What did I do today? Well, today was the first payday of the new year and, as expected, my cheque was a little bigger than usual because of the week where I worked longer hours in my co-worker's absence. Last week I finally managed to open a new account at Coast Capital Credit Union. Today I took a chunk of cash from my cheque and deposited it into the Coast account. I'm still waiting for my ATM card but it should arrive some time this week and I've already written a couple of cheques that will be clearing in the next few days.

I called to find out why we didn't get our water delivery (yes, the snow is to blame even though it's finally melting away). They promised to get to us tomorrow.

I also paid the water bill and half my monthly payment to my credit card from my old account. I bought a couple of things at Safeway but I missed out on 10% off Tuesday yesterday and am just buying as little as possible now. I did buy one treat though. I couldn't resist buying a bag of cherries (on sale). I love them and so does Dear Child. She'll be so excited to find them in her lunch tomorrow!

I finally dug out my last Home Depot bill and transfered the money to pay the first of two amounts that are coming due. I'm not sure if it will make it into my bank account by Friday but it will certainly be there by the beginning of the week. It's due on the 19th so that gives me enough time to get it paid.

I'm satisfied with what I accomplished. Did you tackle any tough tasks today?

Sunday, January 4, 2009

A Learning Goal for 2009

On January 1st Trent posted a great article entitled "What Will You Learn This Year?" and it has inspired me to make a decision that I've been going back and forth on for a while.

The basic idea behind his post was that he was challenged to choose something to learn well by spending an hour a day at it for a year. Trent's decision to master solving the Rubik's Cube in under 3 minutes struck me as a little frivolous and was challenged by a number of commenters, although I understand that he chose it as a "parlour trick" that was portable, could be easily demonstrated and documented via YouTube updates.

I used to be able to solve the Cube in 3 minutes when it was first popular. I had a book on how to do it, which was very useful for the lower layers. Getting one side all one colour is not that complex, but getting the next 2 layers done without permanently undoing what you've already completed is the challenge. I eventually came up with a sort of "cheat sheet" on binder paper with little diagrams to help me remember some of the key moves and I memorized others. It was fun, but not particularly useful and I certainly don't remember how to solve it now. I could probably pick it up again in a week or two but that's not my learning goal for 2009!
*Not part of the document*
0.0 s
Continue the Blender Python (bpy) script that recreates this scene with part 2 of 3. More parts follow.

I first started doing a particular daily religous learning, known as Chitas, a little over a year ago. CHiTaS is an acronym for Chumash [Bible, specifically Torah, the first 5 books of the Bible], Tehillim [the Book of Psalms] and Tanya [a kabbalistic book in several volumes written by the Alter Rebbe]. It takes me about half an hour (sometimes longer) to read the daily Torah portion with Rashi's commentary, the day's portion of Psalms and the day's portion of Tanya. I try to do it first thing in the morning (before I get Dear Child up for school) because if I don't do it then it really tends not to get done. I did fairly well with it last year, although there were times I fell behind and had to play catch up.

I did have a concern that I should be learning in the evening as well and considered moving the Chumash part of it to nighttime because it can be very variable in length, especially the amount of commentary. I also checked out another program called Nach Yomi which takes you through the other two parts of the Bible (Navi [Prophets] and Ketuvim [Writings]) by reading a chapter per day for two years. The OU started doing this at the beginning of November 2007 and all the shiurim [lectures] are available online with new ones added daily.
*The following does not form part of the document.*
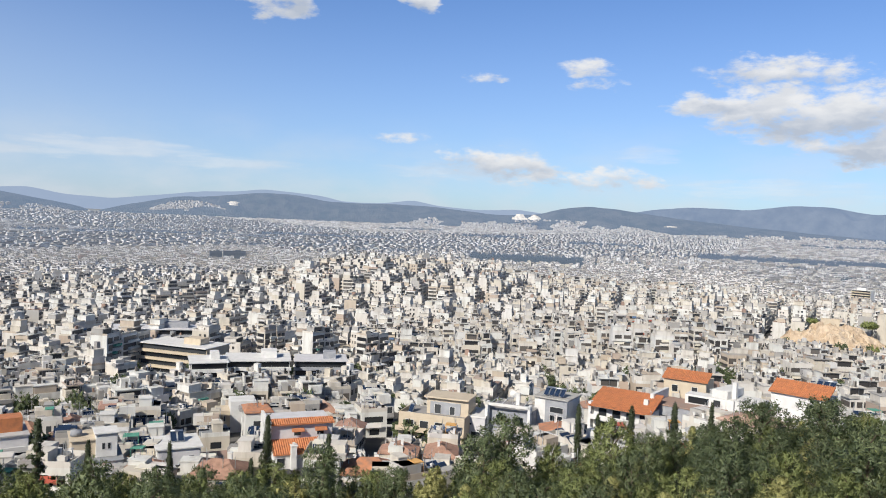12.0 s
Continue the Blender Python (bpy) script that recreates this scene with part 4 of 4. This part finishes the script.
# two-storey house with an orange pantiled lean-to
P = Plot("red_roofed_house", "white house with orange tiled lean-to, chimney and awnings", -33.6, 150, 12, -14.75, 8.2)
P.box("wall", "lilac", [(-6.2, 6.0, 0, 8, -9, 7.7)])
P.box("side_wall", "white", [(-6.75, -6.2, -1.2, 8.2, -9, 8.3)], "bright white gable wall")
P.tiles("eave_tiles", -6.2, 6.2, -0.7, 7.55, 1.2, 8.25)
P.tiles("lean_to_roof", -6.1, 5.6, -4.0, 2.75, 0.0, 4.6)
P.box("porch", "white", [(-6.0, 5.4, -3.6, -0.02, -9, 2.45)])
P.box("chimney", "white", [(-2.9, -1.8, -4.6, -3.65, -9, 4.3), (-3.05, -1.65, -4.75, -3.5, 4.3, 4.55), (-2.6, -2.1, -4.4, -3.9, 4.55, 5.0)], "white chimney stack")
for x in (-0.9, 3.6):
    P.window(x, -0.02, 5.0, 1.5, 1.6)
    v, f = boxes([(x - 1.2, x + 1.2, -1.0, -0.05, 6.5, 6.62)])
    v = [(a, b, c - (0.5 if b < -0.5 else 0)) for a, b, c in v]
    P_aw = part("awning", mesh_from("awning", v, f, [M["terracotta"]]), None, P.top, "small orange window awning")
for x in (-4.6, 0.9, 3.6):
    P.window(x, -3.62, 0.4, 1.6, 1.6)
P.box("garden_wall", "beige", [(5.8, 13.0, -4.5, -4.2, -9, -0.5)], "beige garden wall")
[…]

I thought it would be appropriate to start it at the beginning of November 2008 (so that it would be very easy to listen to the appropriate class by just clicking on the current date, albeit a year out) and did try for a while but was falling behind and getting discouraged.

I've also been taking a weekly university level class in Biblical Hebrew. I like the class but I don't have good study habits and am always flying by the seat of my pants. I find it particularly challenging because I went to school at a time when grammar was considered to be a non-essential subject and this course is heavily grammatical. I don't always understand what the instructor means when she talks about the difference between certain types of clauses (for example) and I feel stupid asking in front of the others (the class includes college instructors).

However, the reason for taking Biblical Hebrew was twofold. It was to help me with my translation of Chumash and to help me decide whether I want to pursue an undergraduate degree in Religious Studies. As tough as it is, I'm feeling more and more drawn to pursuing the degree.

Maybe I'm crazy. I work more than half time. I look after my granddaughters more than half time. I blog. I have other commitments and may be adding some additional work that I could do at home (in my "spare time" ha, ha) for more money.

But if I don't do this now, when will I do it? When will there be a better time? When I'm also managing my land from 4 hours away? When I'm also making wine or setting up a website to sell lavender products? My Dear Child has just started her way through the educational system and is learning Hebrew and studying Torah. By actively learning myself I provide her with the best possible role model.

I've put off making this decision but Trent's post made me really sit down and think about the whole thing. Not just from a time or tiredness point of view but with an eye to what I want in the long term. Who do I want to be? What value do I really put on learning? What middot [character traits] to I want to develop within myself? Where am I strong? And where am I lacking?

Ultimately I've decided to set a learning goal for 2009 of studying religious subjects for at least one hour per day. I don't expect it to be easy. I believe the hardest part of it will be developing the self-discipline necessary to actually do it every day. But I believe it will be valuable on many levels.